Traduction : Gérard Eizenberg pour La Paix Maintenant
Si vous vous payez un billet d’avion et vous rendez dans un autre pays, vous pourrez voir les montagnes, les palais et les places, les musées, les paysages et les sites historiques. Si la chance est de votre côté, vous aurez peut-être l’occasion de discuter avec quelques habitants de là-bas. Après quoi, vous rentrerez chez vous, avec une collection de photographies et cartes postales.
Mais si vous lisez un roman, vous vous payez en réalité un billet d’entrée dans les labyrinthes les plus secrets d’un autre pays et d’un autre peuple. Lire un roman, c’est s’inviter au domicile d’autres gens et visiter tous ses recoins.
Touriste, peut-être aurez-vous l’occasion de vous trouver dans une rue quelconque, de contempler une maison du vieux quartier de la ville et d’apercevoir une femme qui regarde par la fenêtre. Puis, vous tournerez les talons et poursuivrez votre chemin.
Lecteur, vous ne contemplerez pas seulement cette femme à sa fenêtre, vous serez avec elle, dans sa chambre, voire dans sa tête.
Quand on lit un roman d’un autre pays, on se trouve en réalité invité dans le salon d’autres gens, dans la chambre de leurs enfants, dans la pièce où ils travaillent, et même dans leur chambre à coucher. On visite leurs douleurs secrètes, leurs réjouissances familiales, leurs rêves.
C’est pourquoi je crois que la littérature peut jouer le rôle de pont entre les peuples. Je crois que la curiosité est une valeur morale. Je crois que la capacité de se représenter l’autre est un vaccin contre le fanatisme. La capacité de se représenter l’autre ne fait pas seulement de vous un meilleur homme d’affaires, un meilleur amant ; elle fait de vous un être humain encore plus humain.
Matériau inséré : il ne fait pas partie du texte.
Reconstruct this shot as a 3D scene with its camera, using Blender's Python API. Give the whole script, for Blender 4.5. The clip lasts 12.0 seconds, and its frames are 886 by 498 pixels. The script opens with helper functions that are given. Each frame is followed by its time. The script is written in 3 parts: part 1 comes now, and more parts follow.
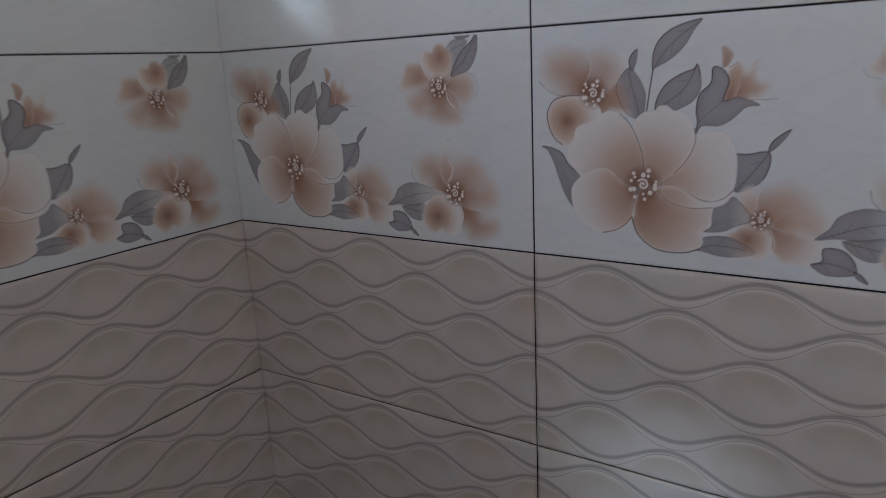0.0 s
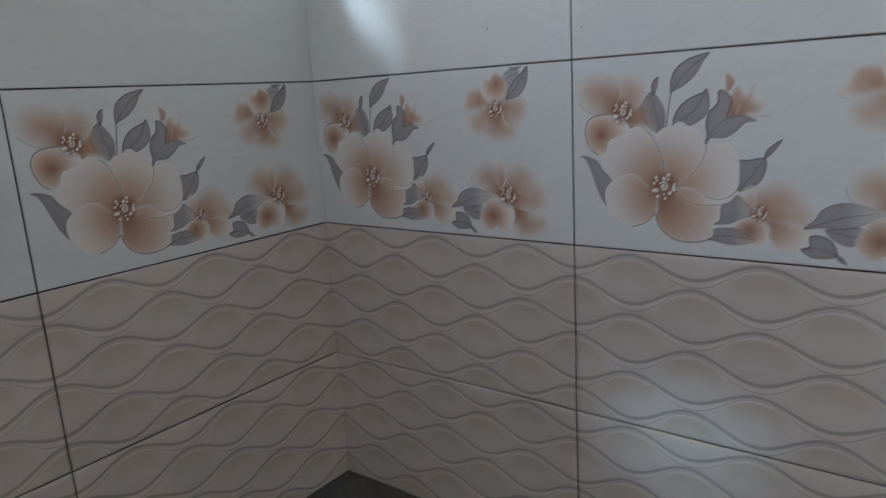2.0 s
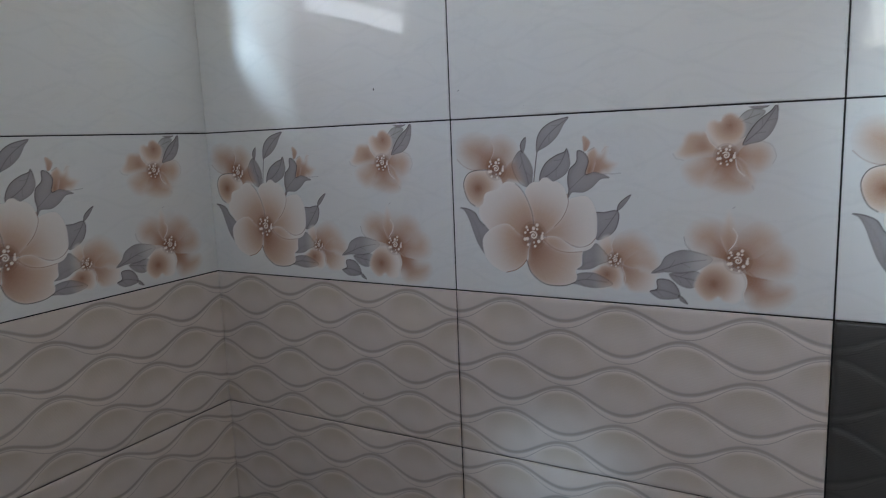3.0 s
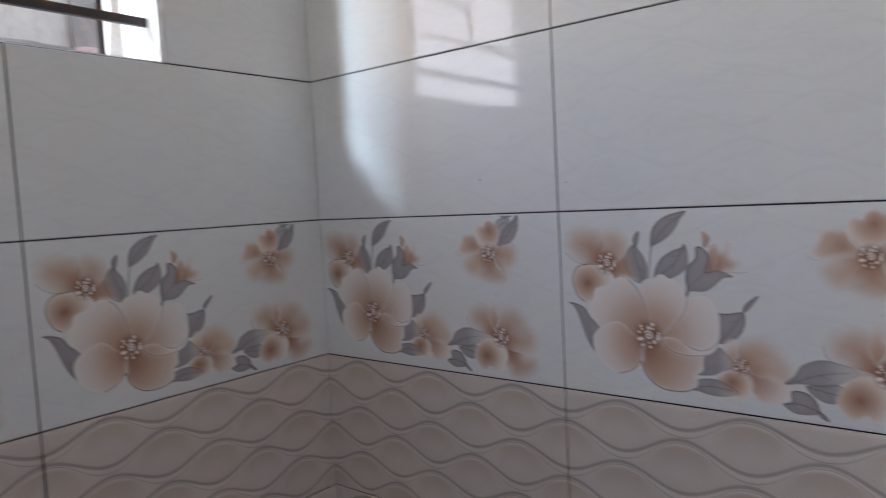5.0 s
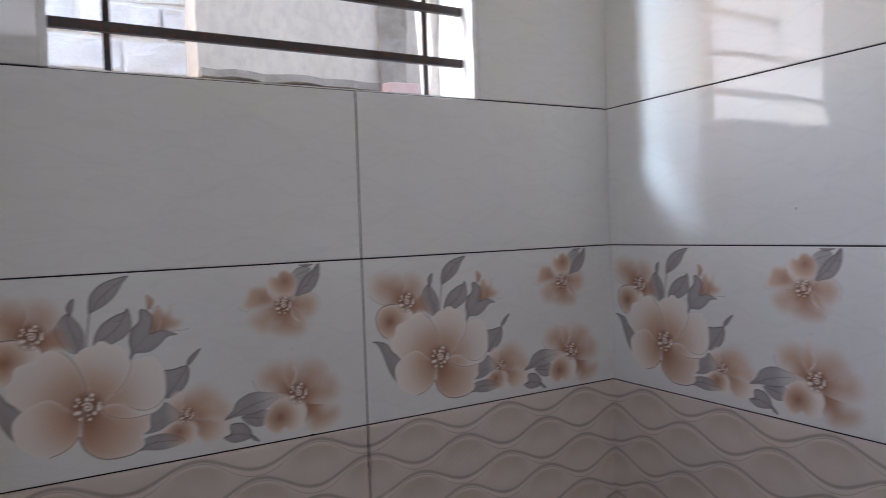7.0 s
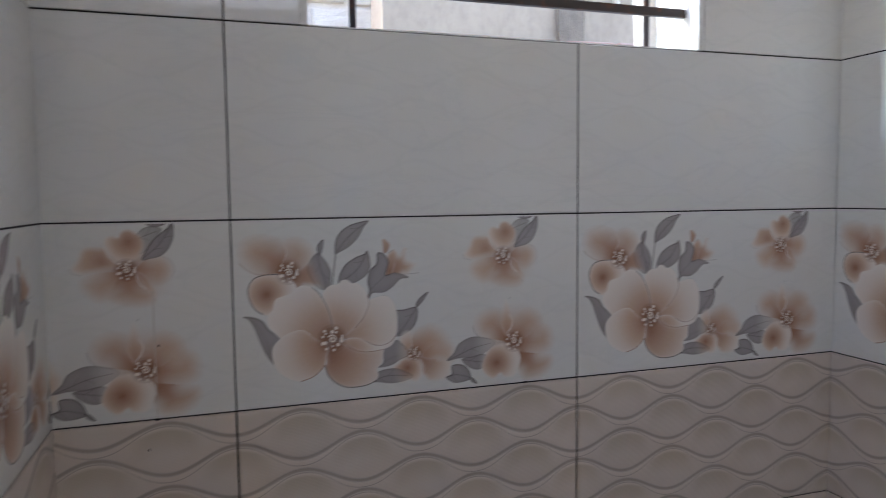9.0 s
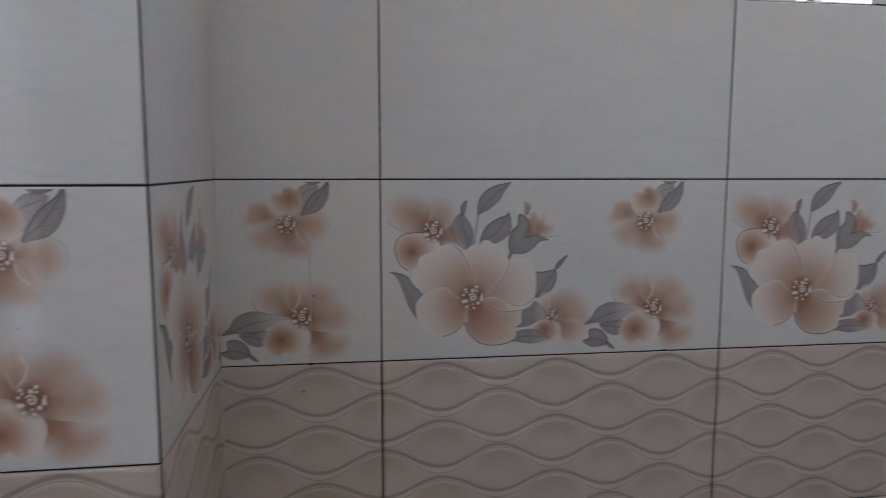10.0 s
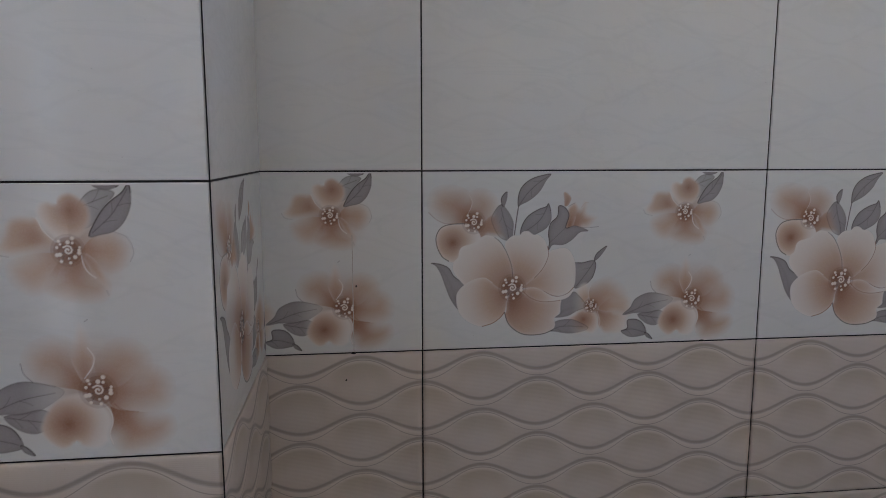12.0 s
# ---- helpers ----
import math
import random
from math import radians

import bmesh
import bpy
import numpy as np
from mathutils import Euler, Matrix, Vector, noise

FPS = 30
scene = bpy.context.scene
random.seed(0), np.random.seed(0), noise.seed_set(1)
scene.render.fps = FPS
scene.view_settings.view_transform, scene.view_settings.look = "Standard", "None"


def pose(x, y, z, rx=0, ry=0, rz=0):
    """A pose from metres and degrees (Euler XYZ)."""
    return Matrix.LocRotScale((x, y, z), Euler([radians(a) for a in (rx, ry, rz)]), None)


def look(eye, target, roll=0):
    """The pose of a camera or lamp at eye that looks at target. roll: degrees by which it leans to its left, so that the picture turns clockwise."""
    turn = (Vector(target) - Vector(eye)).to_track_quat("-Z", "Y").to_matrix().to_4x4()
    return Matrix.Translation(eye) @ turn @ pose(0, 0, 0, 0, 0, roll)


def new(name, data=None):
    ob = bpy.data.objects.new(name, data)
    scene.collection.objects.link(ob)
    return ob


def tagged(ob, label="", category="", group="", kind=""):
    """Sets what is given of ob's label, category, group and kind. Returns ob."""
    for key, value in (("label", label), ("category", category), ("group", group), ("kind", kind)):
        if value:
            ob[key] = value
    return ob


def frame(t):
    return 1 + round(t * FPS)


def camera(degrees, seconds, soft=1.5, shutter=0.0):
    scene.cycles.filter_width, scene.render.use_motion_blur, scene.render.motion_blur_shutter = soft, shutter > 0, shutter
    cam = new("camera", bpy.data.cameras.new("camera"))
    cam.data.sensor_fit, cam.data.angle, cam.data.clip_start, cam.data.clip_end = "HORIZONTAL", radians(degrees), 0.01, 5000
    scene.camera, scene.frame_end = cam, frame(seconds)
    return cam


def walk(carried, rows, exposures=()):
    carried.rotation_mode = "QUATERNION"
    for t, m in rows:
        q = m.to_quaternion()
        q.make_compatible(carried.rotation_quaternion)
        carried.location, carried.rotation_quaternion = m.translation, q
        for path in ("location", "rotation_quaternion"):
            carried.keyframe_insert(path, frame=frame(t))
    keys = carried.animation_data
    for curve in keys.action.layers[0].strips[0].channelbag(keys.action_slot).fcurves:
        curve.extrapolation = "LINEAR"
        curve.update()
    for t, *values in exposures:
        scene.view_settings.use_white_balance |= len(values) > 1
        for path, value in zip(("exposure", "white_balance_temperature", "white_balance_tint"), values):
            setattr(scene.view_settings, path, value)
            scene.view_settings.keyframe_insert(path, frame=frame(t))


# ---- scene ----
cam = camera(65.7, 12.0, soft=0.45, shutter=0.6)
PATH = [
    (0, (-0.845, -1.011, 0.861), (0.764, 0.06, 0.349), -2.9),
    (0.5, (-0.898, -1.081, 0.873), (0.668, 0.067, 0.395), -2.9),
    (1, (-0.937, -1.105, 0.876), (0.589, 0.091, 0.383), -2.6),
    (1.5, (-0.983, -1.106, 0.856), (0.508, 0.118, 0.326), -3.6),
    (2, (-1.035, -1.111, 0.862), (0.517, 0.071, 0.425), -3.3),
    (2.5, (-1.064, -1.15, 0.873), (0.6, -0.107, 0.495), -2.5),
    (2.7, (-1.078, -1.17, 0.872), (0.626, -0.183, 0.523), -2.5),
    (4.3, (-1.017, -1.185, 0.913), (0.702, -0.182, 0.715), -1.8),
    (4.5, (-1.024, -1.181, 0.924), (0.664, -0.125, 0.735), -1.9),
    (5, (-1.026, -1.172, 0.935), (0.531, 0.076, 0.793), -3.0),
    (5.5, (-1.045, -1.156, 0.939), (0.373, 0.251, 0.835), -2.9),
    (6, (-1.062, -1.14, 0.94), (0.259, 0.356, 0.823), -2.5),
    (6.5, (-1.066, -1.147, 0.946), (0.107, 0.472, 0.842), -2.3),
    (7, (-1.094, -1.15, 0.956), (-0.097, 0.584, 0.895), -2.0),
    (8.8, (-1.199, -1.117, 0.94), (-0.536, 0.764, 0.795), -1.2),
    (9, (-1.218, -1.115, 0.938), (-0.611, 0.784, 0.786), -0.6),
    (9.5, (-1.237, -1.119, 0.938), (-0.8, 0.819, 0.714), 0.0),
    (10, (-1.264, -1.123, 0.924), (-0.985, 0.844, 0.689), 0.1),
    (10.5, (-1.292, -1.122, 0.933), (-1.087, 0.851, 0.68), 0.4),
    (11, (-1.291, -1.136, 0.939), (-1.083, 0.836, 0.684), 0.2),
    (11.5, (-1.301, -1.134, 0.939), (-1.073, 0.834, 0.66), -0.0),
    (12, (-1.31, -1.126, 0.936), (-1.071, 0.84, 0.656), -0.0),
]
walk(cam, [(t, look(eye, target, roll)) for t, eye, target, roll in PATH], exposures=((0.0, 2.50, 7070, 20), (1.5, 2.64, 6950, 13), (2.5, 2.67, 6970, 14), (5.0, 2.67, 7110, 22), (7.0, 2.75, 7110, 24), (9.5, 2.84, 7000, 21), (12.0, 2.84, 7040, 21)))

# ---- world, sun, lamps ----
world = bpy.data.worlds.new("sky")
scene.world = world
world.use_nodes = True
wn = world.node_tree
sky = wn.nodes.new("ShaderNodeTexSky")
sky.sky_type = "NISHITA"
sky.sun_disc = False
sky.sun_elevation = radians(25)
sky.sun_rotation = radians(288.2)
sky.ozone_density, sky.dust_density = 1.8, 0.4
wn.nodes["Background"].inputs[1].default_value = 0.15
wn.links.new(sky.outputs[0], wn.nodes["Background"].inputs[0])

sun_data = bpy.data.lights.new("sun", "SUN")
sun_data.energy, sun_data.angle, sun_data.color = 0.78, radians(7), (0.50, 0.78, 1.0)
sun = new("sun", sun_data)
sun.matrix_world = look((-6, 2.0, 3.0), (-6 + math.cos(radians(18.2)), 2.0 - math.sin(radians(18.2)), 3.0 - 0.46))


def area_lamp(name, eye, target, wide, high, watts, tone):
    lamp = bpy.data.lights.new(name, "AREA")
    lamp.shape, lamp.size, lamp.size_y, lamp.energy, lamp.color = "RECTANGLE", wide, high, watts, tone
    ob = new(name, lamp)
    ob.matrix_world = look(eye, target)
    return ob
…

La tragédie israélo-palestinienne est, en partie, l’incapacité de nombreux d’entre nous, juifs comme arabes, de nous représenter l’un l’autre. Se le représenter vraiment : avec ses amours, ses angoisses, sa colère, ses passions. Il y a entre nous trop d’hostilité et pas assez de curiosité.
Les Juifs et les Arabes ont quelque chose en commun : tous deux, dans le passé, ont subi la violence de l’Europe. Les Arabes ont été victimes de l’impérialisme, du colonialisme, de l’exploitation, de l’humiliation. Les Juifs ont été victimes de la persécution, de la ségrégation, de l’exil, et pour finir, de l’assassinat d’un tiers du peuple juif.
On aurait pu se dire que deux victimes, de surcroît deux victimes du même persécuteur, auraient développé entre elles une sorte de solidarité. Malheureusement, les choses ne se passent pas ainsi, ni dans les romans, ni dans la vie. Au contraire : les conflits les plus durs sont souvent ceux qui opposent deux victimes d’un même persécuteur. Deux enfants d’un père violent ne s’aiment pas obligatoirement. Souvent, chacun voit en l’autre l’image du parent tortionnaire.
Telle est la situation entre les Juifs et les Arabes au Proche-Orient. Les Arabes voient en les Juifs les nouveaux Croisés, un nouvel avatar de l’Europe colonialiste. Les Juifs voient en les Arabes une réincarnation de leurs persécuteurs d’hier : les auteurs des pogroms nazis.
Cette situation fait porter à l’Europe une responsabilité particulière dans la solution du conflit israélo-arabe. Au lieu de pointer un doigt accusateur en direction de l’un ou l’autre des côtés, les Européens feraient mieux d’apporter sympathie, compréhension et aide à ces deux côtés. Vous n’avez plus à choisir entre être pro-palestiniens ou pro-israéliens. Vous devez être pour la paix. La femme à sa fenêtre pourrait être une Palestinienne à Naplouse ou une Israélienne à Tel Aviv. Si vous souhaitez contribuer à faire advenir la paix entre ces deux femmes à leur fenêtre, vous feriez bien de lire davantage sur elles. Lisez des romans, mes amis. A travers eux, vous en apprendrez beaucoup. Il serait bien aussi que ces deux femmes se lisent l’une l’autre. Ne serait-ce que pour savoir ce qui, chez l’autre femme à sa fenêtre, fait naître la peur, la colère ou l’espoir.
Je ne suis pas venu ici ce soir pour vous dire que la lecture des livres changera le monde. Mais je vous dis, et j’y crois vraiment, que la littérature est l’un des meilleurs moyens de comprendre qu’au bout du compte, toutes les femmes à toutes les fenêtres ont un besoin urgent de paix.
Je voudrais remercier les membres du jury qui m’ont décerné ce magnifique Prix du Prince des Asturies. Merci, et que la paix soit sur vous.